What the task requires :: Leaving out every picture, quote the data below exactly as it appears.

__________

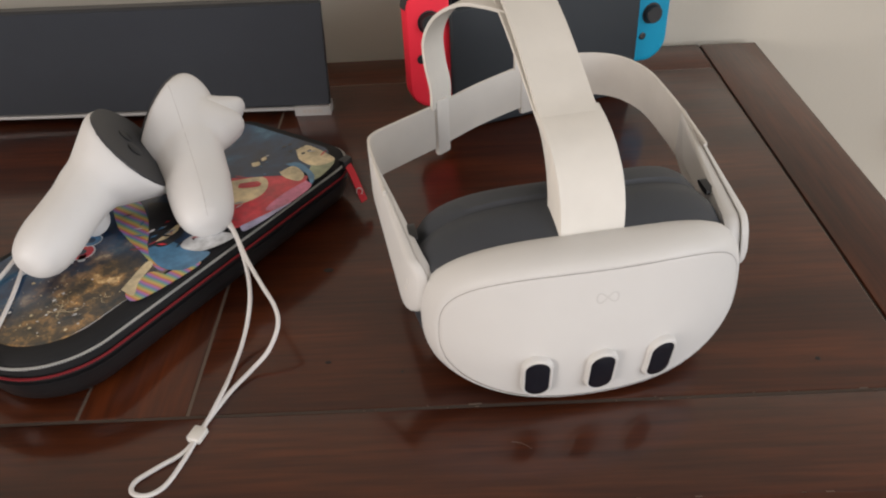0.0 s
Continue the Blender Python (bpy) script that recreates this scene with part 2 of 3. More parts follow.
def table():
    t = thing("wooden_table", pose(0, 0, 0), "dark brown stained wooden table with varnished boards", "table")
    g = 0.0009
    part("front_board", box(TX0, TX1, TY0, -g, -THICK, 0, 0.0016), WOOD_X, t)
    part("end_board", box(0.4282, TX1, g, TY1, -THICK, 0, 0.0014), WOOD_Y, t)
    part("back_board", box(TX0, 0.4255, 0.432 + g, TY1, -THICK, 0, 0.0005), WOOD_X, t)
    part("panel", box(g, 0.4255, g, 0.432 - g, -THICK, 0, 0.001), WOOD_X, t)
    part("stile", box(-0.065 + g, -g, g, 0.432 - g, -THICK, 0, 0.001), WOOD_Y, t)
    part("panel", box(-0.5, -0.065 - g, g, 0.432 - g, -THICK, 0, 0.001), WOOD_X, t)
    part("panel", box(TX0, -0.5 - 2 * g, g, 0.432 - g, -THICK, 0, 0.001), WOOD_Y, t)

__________

Answer to the problem ::
0.0 s
Continue the Blender Python (bpy) script that recreates this scene with part 2 of 3. More parts follow.
def table():
    t = thing("wooden_table", pose(0, 0, 0), "dark brown stained wooden table with varnished boards", "table")
    g = 0.0009
    part("front_board", box(TX0, TX1, TY0, -g, -THICK, 0, 0.0016), WOOD_X, t)
    part("end_board", box(0.4282, TX1, g, TY1, -THICK, 0, 0.0014), WOOD_Y, t)
    part("back_board", box(TX0, 0.4255, 0.432 + g, TY1, -THICK, 0, 0.0005), WOOD_X, t)
    part("panel", box(g, 0.4255, g, 0.432 - g, -THICK, 0, 0.001), WOOD_X, t)
    part("stile", box(-0.065 + g, -g, g, 0.432 - g, -THICK, 0, 0.001), WOOD_Y, t)
    part("panel", box(-0.5, -0.065 - g, g, 0.432 - g, -THICK, 0, 0.001), WOOD_X, t)
    part("panel", box(TX0, -0.5 - 2 * g, g, 0.432 - g, -THICK, 0, 0.001), WOOD_Y, t)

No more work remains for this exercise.